I think it is one of my weakest area. And turning a profitable trade to a losing one is definitely my MOST painful one. When this type of situation happens, I'm completely devastated. I need to manage this area much better.

Swing Trades

-Avoid stocks in basic industries & capital goods sectors.

These stocks tend to move with the market direction & they can move quite strongly. If you are on the wrong side of the trade, its not going to be a pleasant sight. These sectors are probably more suited for day trading.

Feel free to chip in your comments on what you think of my findings/observation. Hearing from more of you will certainly help me to improve my trades better. Thanks!


Blogger Dominic said...

Thanks for sharing your lessons learned from the world of options trading! Anyway, it seems like one of the most important factors when trading options is volatility (both implied and historical), but I didn't see any mention of that.

9:11 PM  
Blogger Simply Options Trader said...

Hi Dominic,
Welcome to the blog!

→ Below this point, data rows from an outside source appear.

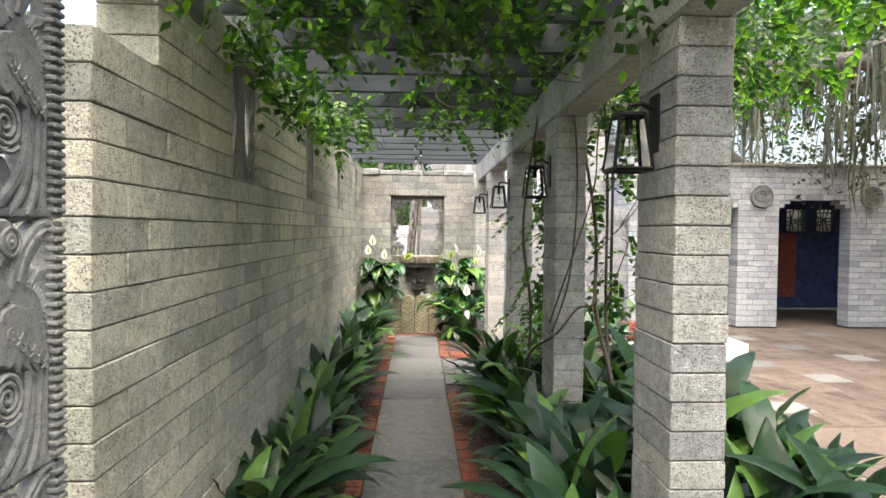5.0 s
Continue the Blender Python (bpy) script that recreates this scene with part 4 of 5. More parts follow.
LILY_HIGH = [lily_leaf(0.3 + 0.02 * (i % 4), 0.14 + 0.012 * (i % 3), 0.45 + 0.05 * (i % 4), 86, 66 - 9 * (i % 3), -14 - 14 * (i % 4), 210 + i) for i in range(8)]
LILY_MID = [lily_leaf(0.31 + 0.02 * (i % 4), 0.155 + 0.012 * (i % 3), 0.4 + 0.05 * (i % 4), 82, 48 - 8 * (i % 3), -40 - 12 * (i % 4), 230 + i) for i in range(8)]
LILY_LOW = [lily_leaf(0.28 + 0.02 * (i % 4), 0.14 + 0.01 * (i % 3), 0.2 + 0.05 * (i % 3), 72, 24 - 8 * (i % 3), -68 - 6 * (i % 3), 250 + i) for i in range(8)]


def clump(name, label, category, meshes, at, count, spread, size, seed, group, tilt=14, facing=None):
    r = random.Random(seed)
    t = thing(name, label, category, at, group)
    for i in range(count):
        a = r.uniform(0, 360) if facing is None else facing + r.gauss(0, 85)
        d = spread * math.sqrt(r.random())
        b = r.uniform(0, 6.28)
        ob = new("leaf", r.choice(meshes))
        ob.parent = t
        s = size * r.uniform(0.72, 1.15)
        ob.matrix_local = pose(d * math.cos(b), d * math.sin(b), 0, r.uniform(-tilt, tilt), r.uniform(-tilt, tilt), a) @ Matrix.Diagonal((s, s, s, 1))
    return t


rb = random.Random(77)
AL = "dark green cast iron plant with broad upright leaves"
clump("cast_iron_plant", "yellow-green cast iron plant just inside the gate, sunlight put into its paler leaves", "plant", SUNLIT_ASPI, (0.62, 4.55, -0.02), 16, 0.12, 1.0, 395, "cast iron plants", 16, 170)
clump("cast_iron_plant", "yellow-green cast iron plant just inside the gate, sunlight put into its paler leaves", "plant", SUNLIT_ASPI, (0.66, 4.95, -0.02), 12, 0.1, 0.95, 396, "cast iron plants", 16, 160)
k = 0
y = 4.0
while y < 11.3:
    size = 0.95 if y < 6.3 else (0.85 if y < 9.6 else 0.95)
    if not 5.3 < y < 5.9:
        clump("cast_iron_plant", AL, "plant", ASPI, (rb.uniform(-0.7, -0.6), y, -0.02), 25, 0.12, size, 300 + k, "cast iron plants", 11, 40)
    k += 1
    y += 0.36
y = 4.05
while y < 9.0:
    clump("cast_iron_plant", AL, "plant", ASPI, (rb.uniform(0.66, 0.76), y, -0.02), 24, 0.15, 0.95, 400 + k, "cast iron plants", 14, 160)
    if y > 4.6:
        clump("cast_iron_plant", AL, "plant", ASPI, (rb.uniform(1.2, 1.45), y + 0.15, -0.05), 26, 0.18, 1.08, 500 + k, "cast iron plants", 14)
    k += 1
    y += 0.37
for i, (x, y) in enumerate(((1.35, 5.5), (1.75, 5.7), (1.4, 6.05), (1.85, 6.25), (1.45, 6.6), (1.8, 6.8), (1.5, 7.6), (1.3, 4.7))):
    clump("cast_iron_plant", AL, "plant", ASPI, (x, y, -0.08), 18, 0.18, 1.22, 660 + i, "cast iron plants", 16)
for i in range(7):
    for j in range(4):
        clump("cast_iron_plant", AL, "plant", ASPI, (1.35 + 0.36 * j + rb.uniform(-.1, .1), 11.2 + 0.42 * i + rb.uniform(-.1, .1), -0.08), 18, 0.17, 0.82, 600 + i * 7 + j, "cast iron plants", 16)


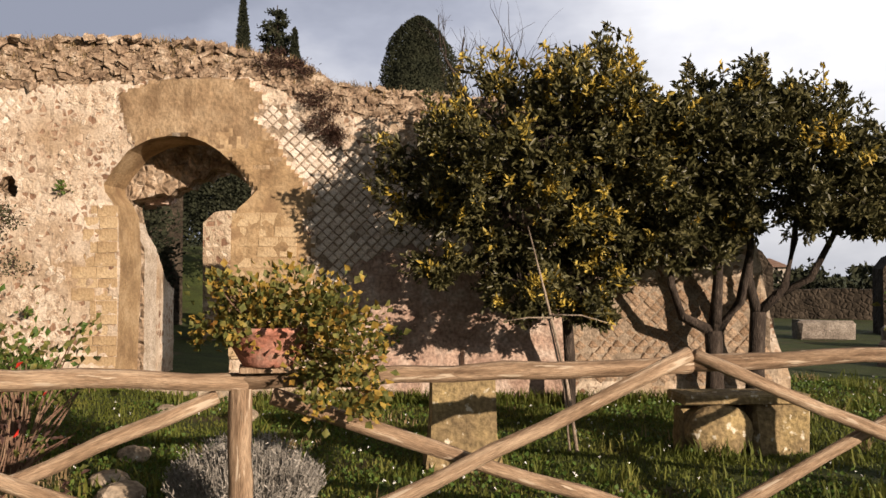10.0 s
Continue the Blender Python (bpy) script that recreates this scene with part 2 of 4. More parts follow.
M_LAVENDER = material("grey_lavender", [(0.17, 0.155, 0.13), (0.30, 0.275, 0.235), (0.42, 0.39, 0.34)], 8, 0.9, 0, 40)
M_GRASS = material("grass_blade", [(0.058, 0.076, 0.013), (0.12, 0.14, 0.024), (0.21, 0.195, 0.048)], 1.8, 0.7, 0, 30, translucent=0.3)
M_DRY = material("dry_grass", [(0.17, 0.115, 0.055), (0.30, 0.215, 0.11), (0.40, 0.30, 0.17)], 6, 0.9, 0, 30, translucent=0.2)
M_LAWN = material("lawn_soil", [(0.032, 0.036, 0.010), (0.045, 0.060, 0.013), (0.07, 0.08, 0.02)], 2.2, 1.0, 0.6, 26, spots=(1.3, 0.58, 0.68, (0.075, 0.058, 0.028)))
M_PAVING = material("mossy_paving", [(0.16, 0.10, 0.04), (0.28, 0.18, 0.08), (0.36, 0.25, 0.13)], 2.5, 0.8, 0.5, 26, spots=(1.1, 0.54, 0.68, (0.10, 0.095, 0.028)))
M_KERB = material("pale_kerb_stone", [(0.20, 0.15, 0.10), (0.32, 0.25, 0.175), (0.40, 0.33, 0.25)], 4, 0.95, 0.5, 30)
M_LICHEN = material("lichened_tufa", [(0.14, 0.10, 0.055), (0.26, 0.19, 0.095), (0.36, 0.27, 0.12)], 3.5, 0.95, 0.6, 30, spots=(14, 0.62, 0.68, (0.60, 0.54, 0.42)))
M_MARBLE = material("grey_marble", [(0.11, 0.09, 0.07), (0.21, 0.175, 0.14), (0.32, 0.28, 0.23)], 4, 0.8, 0.4, 30)
M_DAISY = material("white_petal", [(0.7, 0.7, 0.66), (0.8, 0.8, 0.76)], 5, 0.7, 0, 30)
# Brown masonry with the shade of enclosing walls put into its base colour.
M_DARK_RUIN = material("shade_toned_masonry", [(0.016, 0.012, 0.008), (0.045, 0.034, 0.023), (0.09, 0.07, 0.05)], 3, 0.95, 0.9, 18, relief="STONES", relief_size=6)
M_ROOF = material("clay_roof", [(0.20, 0.12, 0.085), (0.30, 0.19, 0.13)], 3, 0.9, 0.3, 20)
M_RENDER = material("pale_render", [(0.42, 0.36, 0.29), (0.55, 0.48, 0.40)], 2, 0.9, 0.2, 20)
M_WIRE = material("grey_wire", [(0.20, 0.20, 0.19), (0.30, 0.29, 0.27)], 5, 0.5, 0, 20)
M_TWINE = material("green_twine", [(0.02, 0.16, 0.07), (0.04, 0.25, 0.11)], 9, 0.7, 0, 20)
M_WATER_DARK = material("dark_void", [(0.01, 0.009, 0.007), (0.02, 0.017, 0.013)], 3, 0.95, 0, 20)


# ---- building helpers ----
def at_wall(u, v, z):
    """World place from metres along the wall, behind its face, and up."""
    return O + U * u + V * v + Vector((0, 0, z))


def smooth(a, b, x):
    k = min(1, max(0, (x - a) / (b - a)))
    return k * k * (3 - 2 * k)


def ground_z(x, y):
    d = Vector((x, y, 0)) - O
    u, v = d.dot(U), d.dot(V)
    rise = smooth(-7.6, -3.2, v)
    far = smooth(14, 70, v)
    right = smooth(6, 14, u)
    bank = 2.0 * smooth(9, 15, v) * smooth(-1.0, -3.4, u)
    return bank + rise * (0.07 + 0.2 * smooth(0.2, -2.5, u)) * (1 - 0.7 * right) + 0.035 * noise.noise((x * 0.7, y * 0.7, 3)) * rise + 3.0 * far * smooth(2, -25, u)


def mesh(name, verts, faces, mats, parent=None, index=None, smooth_faces=False):
    me = bpy.data.meshes.new(name)
    me.from_pydata([tuple(v) for v in verts], [], [tuple(f) for f in faces])
    for m in (mats if isinstance(mats, (list, tuple)) else [mats]):
        me.materials.append(m)
    if index is not None:
        me.polygons.foreach_set("material_index", index)
    if smooth_faces:
        me.polygons.foreach_set("use_smooth", [True] * len(me.polygons))
    me.update()
    ob = new(name, me)
    if parent:
        ob.parent = parent
    return ob


def empty(name, m):
    ob = new(name)
    ob.matrix_world = m
    return ob


def tube_data(points, radii, sides=8, jitter=0.0, seed=1, caps=True):
    """Vertices and faces of a tapering bent round bar through the points."""
    rng = random.Random(seed)
    verts, faces = [], []
    pts = [Vector(p) for p in points]
    for i, p in enumerate(pts):
        d = (pts[min(i + 1, len(pts) - 1)] - pts[max(i - 1, 0)]).normalized()
        a = d.orthogonal().normalized() if abs(d.z) > 0.9 else d.cross(Vector((0, 0, 1))).normalized()
        b = d.cross(a)
        for k in range(sides):
            t = 2 * math.pi * k / sides
            r = radii[i] * (1 + rng.uniform(-jitter, jitter))
            verts.append(p + a * (math.cos(t) * r) + b * (math.sin(t) * r))
    for i in range(len(pts) - 1):
        for k in range(sides):
            q, s = i * sides, (i + 1) * sides
            faces.append((q + k, q + (k + 1) % sides, s + (k + 1) % sides, s + k))
    if caps:
        faces.append(tuple(range(sides - 1, -1, -1)))
        faces.append(tuple((len(pts) - 1) * sides + k for k in range(sides)))
    return verts, faces


def join_data(parts):
    verts, faces = [], []
    for v, f in parts:
        n = len(verts)
        verts += list(v)
        faces += [tuple(i + n for i in q) for q in f]
    return verts, faces


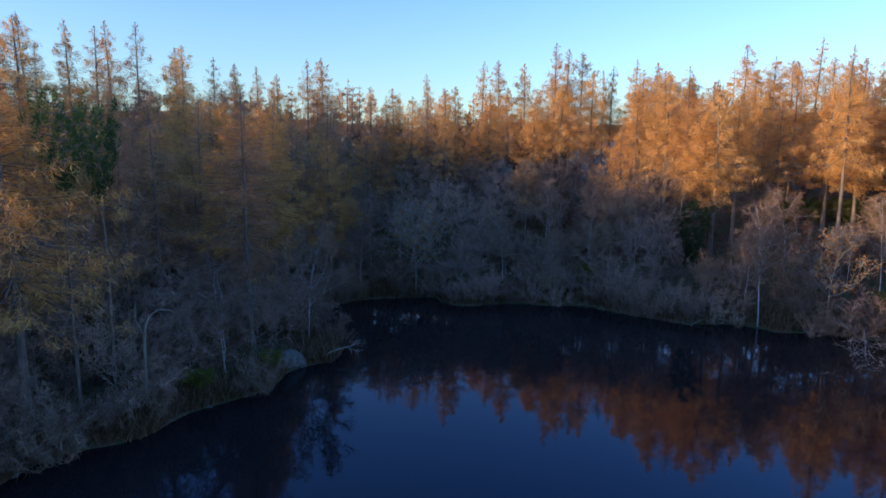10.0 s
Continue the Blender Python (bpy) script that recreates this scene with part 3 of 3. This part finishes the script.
for x, y, s, k, lab in ((51.9, 66.7, 1.0, 0, "pale gnarled oak with a few dry leaves"), (72.4, 63.0, 1.2, 1, "pale twisted bare oak"), (69.3, 58.2, 0.68, 0, "small twisted oak by the shore"),
                        (110.9, 66, 1.6, 1, "tall bare oak with whitish limbs"), (115.5, 64.5, 1.3, 0, "bare oak with whitish limbs")):
    plant(("oak", k), x, y, s, None, lab, "oak")
    taken.append((x, y))
plant_to(("pine", 0), -2.4, 53.3, 17.6, 14, None, "green pine among the larches", "pine", "", 0.5)
plant_to(("pine", 1), -2.4, 49.3, 17.9, 14, None, "green pine among the larches", "pine", "", 0.45)
plant(("holly", 0), 44.5, 78.0, 0.9, None, "dark green ivy-clad trunk under the larches", "holly")


def clear(x, y, gap):
    return all((x - a) ** 2 + (y - c) ** 2 > gap * gap for a, c in taken)


def scatter(x0, x1, y0, y1, step):
    for gx_ in np.arange(x0, x1, step):
        for gy_ in np.arange(y0, y1, step):
            yield gx_ + rng.uniform(-0.45, 0.45) * step, gy_ + rng.uniform(-0.45, 0.45) * step


# larch wood behind the shore
for x, y in [*scatter(-62, 36, 36, 132, 6.0), *scatter(36, 104, 56, 124, 5.7)]:
    d = float(shore_distance(x, y))
    if d < (17 if x < 40 else 13) or d > 54 or y < 36 + 0.9 * max(0, -x - 16) or not clear(x, y, 3.4) or (d > 32 and x < 36 and rng.random() < 0.25):
        continue
    kind = rng.choice(("full", "brown", "slim")) if x < 22 else rng.choice(("mast", "mast", "mast", "slim"))
    plant_larch(kind if d < (30 if x < 36 else 48) else "far", x, y, canopy(x, y, ground_at(x, y) + (rng.uniform(13.5, 18.5) if x < 2 else rng.uniform(12.5, 17.0) if x < 35 else rng.uniform(16.5, 21.5))))
# tall larches on the neck of the point, west of the bay
for x, y in scatter(-15, 6, 58, 92, 5.0):
    if float(shore_distance(x, y)) > 3.5 and clear(x, y, 3.0):
        plant_larch(rng.choice(("brown", "full")), x, y, rng.uniform(15.5, 20.5))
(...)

You have rightly pointed out that volatility is an important factor in trading options. It was not mentioned in this post because I'm generally quite mindful of volatility when I trade, so it wasn't much of an issue in this review of my latest batch of trades

You maybe interested to take a look at these 2 posts I have relating to volatility:
Introduction To Volatility

Trade Review - VTS Straddle

11:08 AM  
Blogger Quesnay said...

Hi, I operate in stock-market of Buenos Aires(Arg) and follow guidelines similar of analisis to yours.

You have made charts of options or simply you operate with chart of the stock? If you allow me blog will copy your post in my because he is very interesting. Thanks

12:09 AM  
Blogger Simply Options Trader said...

Hi Quesnay,
I trade base on stock charts because movement of the stock is the primary driver of option value.

12:39 PM  
Anonymous Albert said...

I'm a Mexican citizen.Can I trade options in the US ? Thanks in advance for your answer.

9:09 AM  
Blogger Simply Options Trader said...

Hi Albert,
Most definitely! Anyone can trade options in U.S market.